- The paper introduces SafeDreamer, an algorithm that integrates world model planning with Lagrangian optimization to balance reward maximization and strict safety constraints in RL tasks.
- It employs the Constrained Cross-Entropy Method for online action planning, ensuring near-zero-cost safety while maintaining high task performance.
- Experimental results on Safety-Gymnasium benchmarks demonstrate superior sample efficiency and adaptability in both low-dimensional and vision-based scenarios.
Overview
In the landscape of Reinforcement Learning (RL), deploying algorithms in real-world scenarios often comes with a paramount challenge: ensuring the safety of their actions. Recent advancements in Safe Reinforcement Learning (SafeRL) have sought to address this issue by incorporating safety criteria directly into the learning process. However, existing SafeRL methods struggle to strike a balance between achieving task objectives and adhering to safety constraints, particularly in complex, vision-based tasks. This paper introduces SafeDreamer, a novel algorithm that marries Lagrangian-based methods with the prowess of world model planning, emerging from the well-regarded Dreamer framework. SafeDreamer demonstrates a compelling capability to achieve near-zero-cost performance while maintaining task performance across various benchmarks, providing a promising avenue for enhancing both the safety and efficiency of RL tasks.
Methodology
The crux of SafeDreamer lies in its unique integration of world model planning and Lagrangian-based optimization to navigate the intricate balance between performance and safety. The algorithm encapsulates three main components:
- Online Safety-Reward Planning (OSRP): At its core, OSRP employs the Constrained Cross-Entropy Method (CCEM) for action trajectory planning within learned world models. This process selectively evaluates and optimizes action trajectories based on their anticipated rewards and safety, considerably enhancing the agent's ability to foresee and mitigate potential risks.

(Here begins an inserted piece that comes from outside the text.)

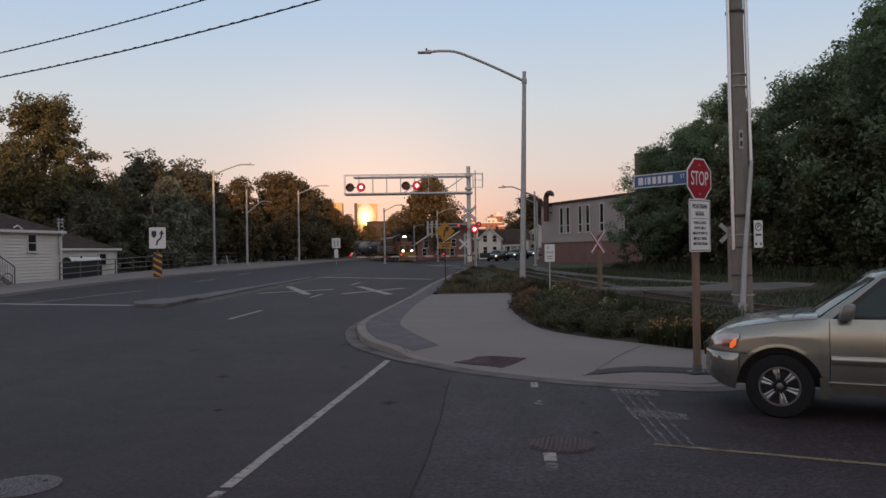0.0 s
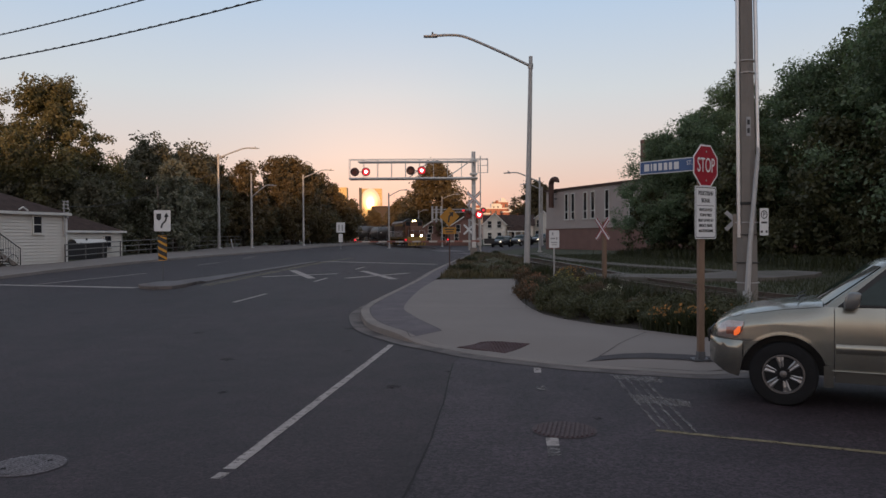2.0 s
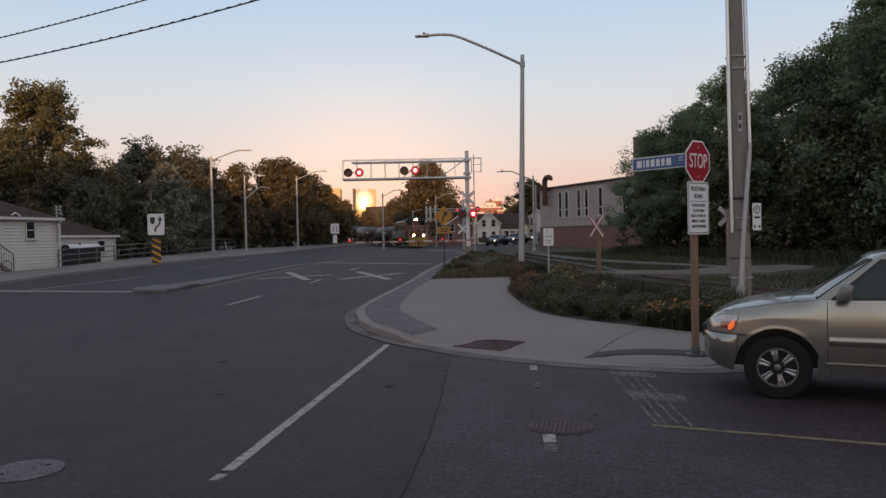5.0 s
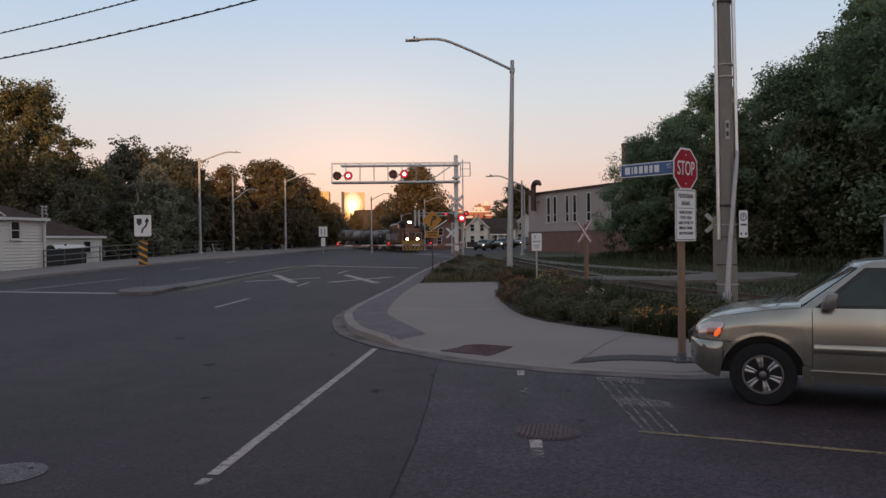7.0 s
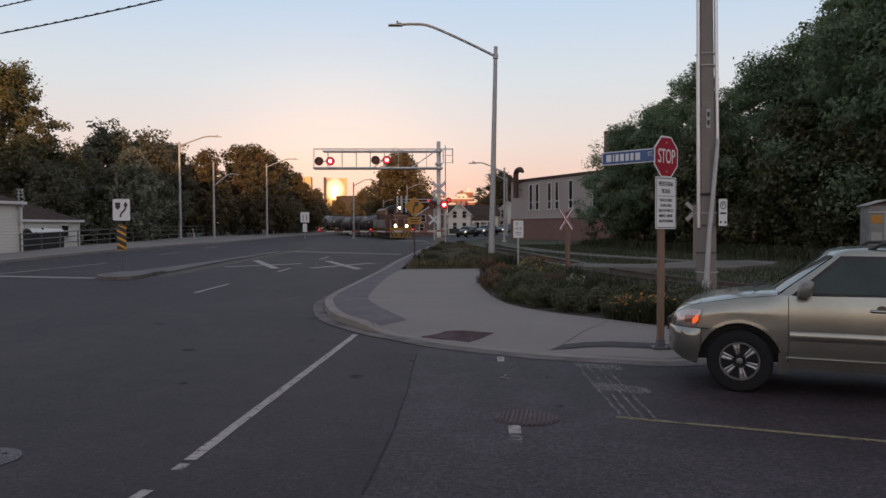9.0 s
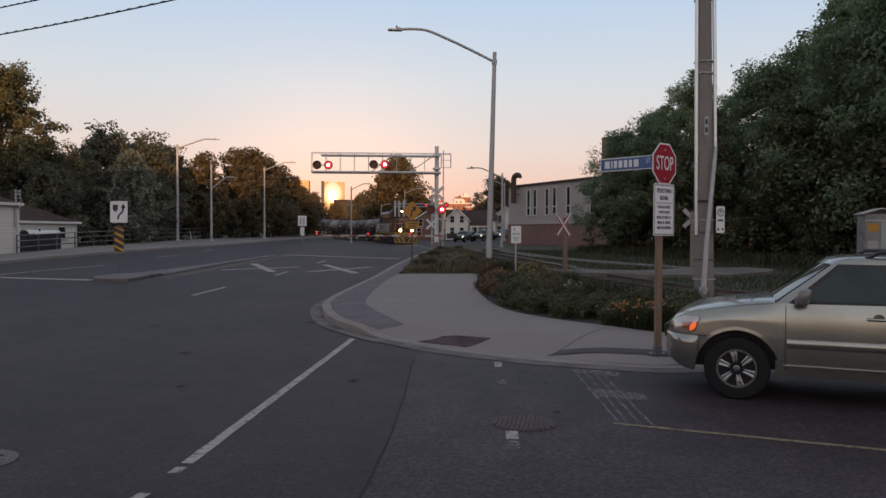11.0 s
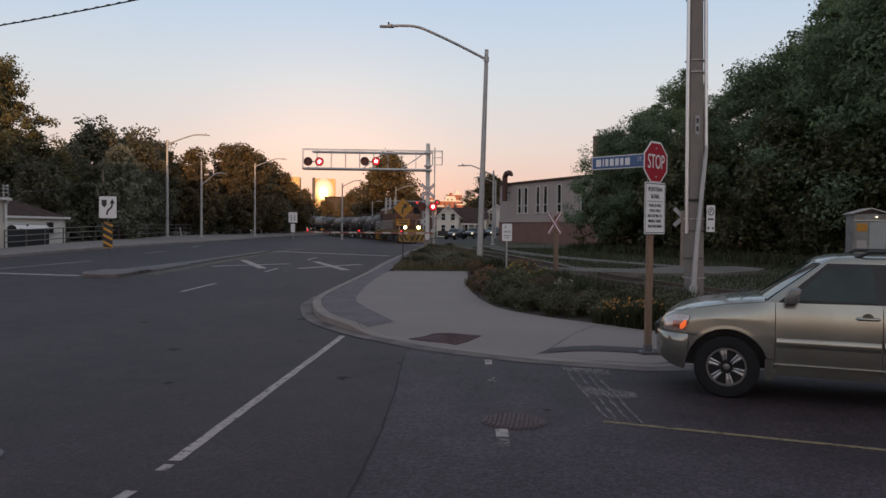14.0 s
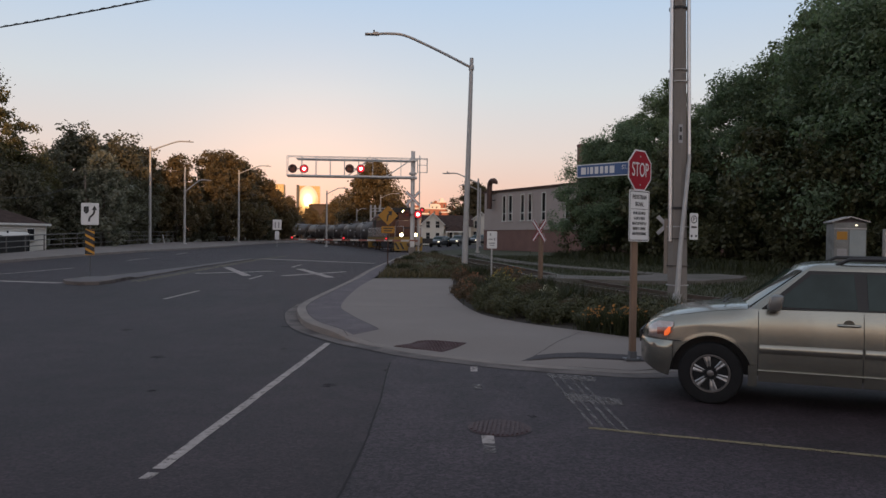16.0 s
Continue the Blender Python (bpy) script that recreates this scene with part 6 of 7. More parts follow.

- Lagrangian Methods with World Models Planning: To further refine the safety-performance trade-off, SafeDreamer incorporates Lagrangian techniques into both online and background planning stages. This approach adeptly corrects for model inaccuracies by dynamically adjusting the balance between reward maximization and cost minimization, paving the way for adaptive policy optimization under constraints.
- Implementation of SafeDreamer: Built upon the architecture of DreamerV3—an advancement in model-based RL—SafeDreamer extends its utility by introducing safety-aware planning and optimization mechanisms. Through meticulous training of world models and actor-critic networks, the algorithm efficiently generates and evaluates latent state trajectories, enabling effective policy updates that honor both reward acquisition and safety considerations.
Experimental Validation
The efficacy of SafeDreamer was rigorously evaluated against a spectrum of model-based and model-free SafeRL algorithms across diverse tasks within the Safety-Gymnasium benchmark. The benchmarks encompassed a range of low-dimensional and vision-based tasks, designed to test the algorithm's versatility and robustness in varying contexts. The results unequivocally demonstrated that SafeDreamer outperforms existing SafeRL methods, achieving near-zero-cost performance while preserving or even enhancing task performance. Notably, SafeDreamer showcased superior sample efficiency and adaptability in vision-based tasks, underscoring its potential applicability in real-world scenarios where safety constraints are paramount.
Implications and Future Directions
The introduction of SafeDreamer marks a significant stride towards reconciling performance with safety in RL applications. By leveraging world model planning within a Lagrangian framework, SafeDreamer not only enhances task performance but also ensures adherence to stringent safety criteria. The algorithm's success in diverse benchmarks hints at its potential applicability across various real-world domains, from autonomous vehicles to robotic manipulation, where safety and efficiency are critical. Looking ahead, further exploration into the scalability of SafeDreamer, its applicability to more complex scenarios, and its integration with offline data for pre-training promise exciting avenues for advancing SafeRL towards practical deployment. In doing so, SafeDreamer not only elevates the state-of-the-art in SafeRL but also paves the way for safer, more reliable RL applications in the real world.